How To Answer ‘Tell Me More About Yourself’ in a Job Interview

Landing an interview with a recruiter is one of the first, and most important, steps in achieving your employment goal. While most interviews are relatively straightforward and easy to navigate, there is one common inclusion that people many times have trouble with: Tell me about yourself. However, this question is where you can truly set yourself apart from the rest. As such, boning up on the guidelines to follow is an excellent plan.

Some interviewers like to pop this question first, while other prefer to wait until later on in the interview. Recruiters have different motives for posing it to you, such as to see if they can glean the extra information a direct question may exclude. Many times, their goal is simply to see if you have come to the interview prepared.

Preparing for this question may take a little time and effort, but it will pay off in spades once you actually get in front of your questioner. The worst way you can answer it is with the popular reply, “What would you like to know?” Not only does this frustrate an interviewer’s goal of understanding you better from how you talk about yourself and your accomplishments, it also sounds like you did not take the interview seriously enough to even anticipate the question.
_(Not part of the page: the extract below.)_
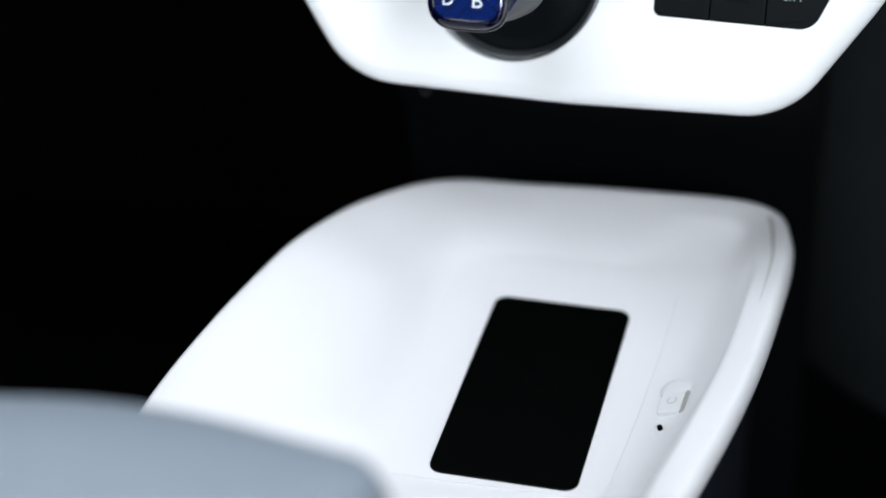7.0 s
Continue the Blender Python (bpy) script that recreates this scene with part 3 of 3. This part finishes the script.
revolve(bm, [(r * mm, z * mm) for r, z in ((42.4, -16.0), (41.4, -15.4), (39.6, -15.2), (37.0, -15.0), (34, -14.4), (29, -12.4), (22, -8.6), (15, -5.0), (10, -4.0), (2, -4.0))], 96, -0.2 * mm, -0.8 * mm)
part("recess_dish", bm, DISH, gear_panel, "satin black dished recess")


def rolled_button(name, loop, parent, gap=0.00015, z1=-0.0008, roll=0.30):
    """A black button whose upper edge rolls back into the panel."""
    bm = plate(bmesh.new(), inset(loop, gap), -0.009, z1, 0.0004)
    for v in (0.013, 0.0155, 0.018):
        bmesh.ops.bisect_plane(bm, geom=bm.verts[:] + bm.edges[:] + bm.faces[:], plane_co=(0, v, 0), plane_no=(0, 1, 0))
    for k in bm.verts:
        if k.co.y > 0.013 and k.co.z > -0.006:
            k.co.z -= roll * (k.co.y - 0.013) ** 1.5 * 8
    return part(name, bm, BUTTON, parent, angle=14)


pb = rolled_button("parking_button", p_hole, gear_panel)
tagged(pb, "black parking button with a faint boxed P")
bm = bmesh.new()
strip(bm, mil([(-93.4, -4.3, 3), (-81.4, -4.3, 3), (-81.4, 8.0, 3), (-93.4, 8.0, 3)]), 1.1 * mm, -0.0007, True)
part("button_border", bm, FAINTPRINT, pb)
lettering("parking_letter", "P", 7.0 * mm, -87.2 * mm, 2.4 * mm, -0.0006, PLETTER, pb, 5.4 * mm)
for cut, words in (((74.2, 102.3), "drive"), ((102.5, 130.5), "ev"), ((130.7, 171.5), "city")):
    if words == "drive":
        lp = mil([(74.2, -17.3, 4), (102.3, -17.65, 0.4), (102.3, 20.4, 0.4), (74.2, 20.8, 4)])
    elif words == "ev":
        lp = mil([(102.7, -17.65, 0.4), (130.5, -18.0, 0.4), (130.5, 19.9, 0.4), (102.7, 20.4, 0.4)])
    else:
        lp = mil([(130.9, -18.0, 0.4), (154.5, -18.3, 11), (170.8, 19.2, 4), (130.9, 19.9, 0.4)])
    mb = rolled_button("mode_button", lp, gear_panel)
    if words == "drive":
        lettering("drive_lettering", "DRIVE", 4.2 * mm, 87.8 * mm, 3.2 * mm, -0.0006, GREYPRINT, mb, 13.2 * mm)
        lettering("mode_lettering", "MODE", 4.2 * mm, 88.0 * mm, -2.0 * mm, -0.0006, GREYPRINT, mb, 13.8 * mm)
    elif words == "ev":
        lettering("outline_lettering", "HV", 4.4 * mm, 116.8 * mm, 4.2 * mm, -0.0006, GREYPRINT, mb, 11.2 * mm, 0.45)
        lettering("ev_lettering", "EV", 4.6 * mm, 116.4 * mm, -2.4 * mm, -0.0006, PRINT, mb, 8.8 * mm, 0.3, weight=0.02)
        bm = bmesh.new()
        for s in (1, -1):
            c = Vector((116.6, 1.1))
            strip(bm, [tuple((c + s * Vector(p)) * mm) for p in ((-6.6, -4.2), (-7.8, -4.0), (-8.4, -3.0), (-8.4, 1.4), (-7.8, 2.6), (-6.2, 3.0))], 0.8 * mm, -0.0006)
            patch(bm, [tuple((c + s * Vector(p)) * mm) for p in ((-6.4, 1.6), (-4.6, 3.0), (-6.4, 4.6))], -0.0006)
        part("swap_arrows", bm, MIDPRINT, mb)
        part("indicator_slot", bar(bmesh.new(), 116.8 * mm, -6.6 * mm, 11 * mm, 1.3 * mm, -0.0007), DISH, mb)
    else:
        lettering("ev_lettering", "EV", 5.0 * mm, 143.8 * mm, 3.6 * mm, -0.0006, PRINT, mb, 10.6 * mm, 0.25, weight=0.03)
        lettering("city_lettering", "CITY", 4.6 * mm, 143.4 * mm, -2.2 * mm, -0.0006, MIDPRINT, mb, 10.8 * mm)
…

The best way to prepare is similar to if you were rehearsing a speech. Develop your answer, and practice, practice, practice! Stand in front of a mirror, and practice until things flow freely and naturally. The meat of your answer should be a highlight of the things you have accomplished, if they tie in to the position you are vying for. Following are some key points to remember for when the question inevitably does arrive.

Avoid sharing mundane personal information

Some parts of your personal life, such as hobbies or special skills, are definitely pertinent when you are queried about yourself. However, drab facts, like where you were born, or how many siblings you have, are simply irrelevant. Keep in mind, the recruiter’s sole focus is what you can do for their company. Your answers should clearly outline what you have accomplished in the past, and how you are different from the rest of the multitude of candidates.

Start Out With Your Bonafides

Given the level of pride you feel, as well as how much effort you invested in getting them, your specific credentials are an easy-to-remember way to start things out. Not only that, everything that follows is sure to sound better, since your official bonafides are the first thing they hear.

Detail Your Employment-Related Accomplishments

Certain qualities and achievements are important in virtually any job. These include strong demonstrations of leadership, a solid work ethic, and exceptional personal and professional confidence. Take a trip down memory lane, and come up with a few specific scenarios in which you demonstrated these qualities and accomplishments.

Stay On Point

The recruiter you are interviewing with is not a personal friend, so avoid babbling about personal issues best left to those you are close with. Try to keep the awkward pauses to a bare minimum, you should be prepared enough that excessive thinking should be unnecessary. It is a good rule of thumb to keep your response to this query at or under about a minute.

Explain why you are interested in the job

Unless the position you are seeking is a highly-advanced or specialized one, chances are most people can perform it with the right training. One of the best ways to help your recruiter understand that you are different from the rest of the horde is to go into detail about why you are passionate about this type of work specifically. Tie personal hobbies and interests into the qualities and requirements of the job in question. Above all, never make it seem like you are only interested in the paycheck.

It’s Storytime!

Cold hard facts are good for certain situations, but answering this important question is not one of them. Your goal is to engage your listener, and the best way to do that is with a story that shows clearly a specific situation where you displayed the traits and experience the recruiter is looking for. It really doesn’t even matter if the story is one about the work you would be doing directly. As long as it is engaging, and highlights a major and applicable achievement, it is worth its weight in gold.  

Stay Away from Common Cliches

If there is one thing a recruiter knows better than virtually any other type of employee, it is all of the catch phrases and cliches used by many job seekers. You want to be exceptional, and stand out from the rest, and common cliches sound canned and generic. Phrases like “I am a team player,” or “I have a really strong work ethic,” have been used so much that any effectiveness they once had has long since been destroyed. You would be much better served by working these qualities into the stories you will tell, and the individual examples you will share.

Now that you have a basic understanding of what actually works when asked about yourself, this query no longer should hold any fear or anxiety when it comes up. Adding these tips and truisms to your verbal arsenal is usually one of the best ways to see that spark of interest in you light up your recruiter’s eyes.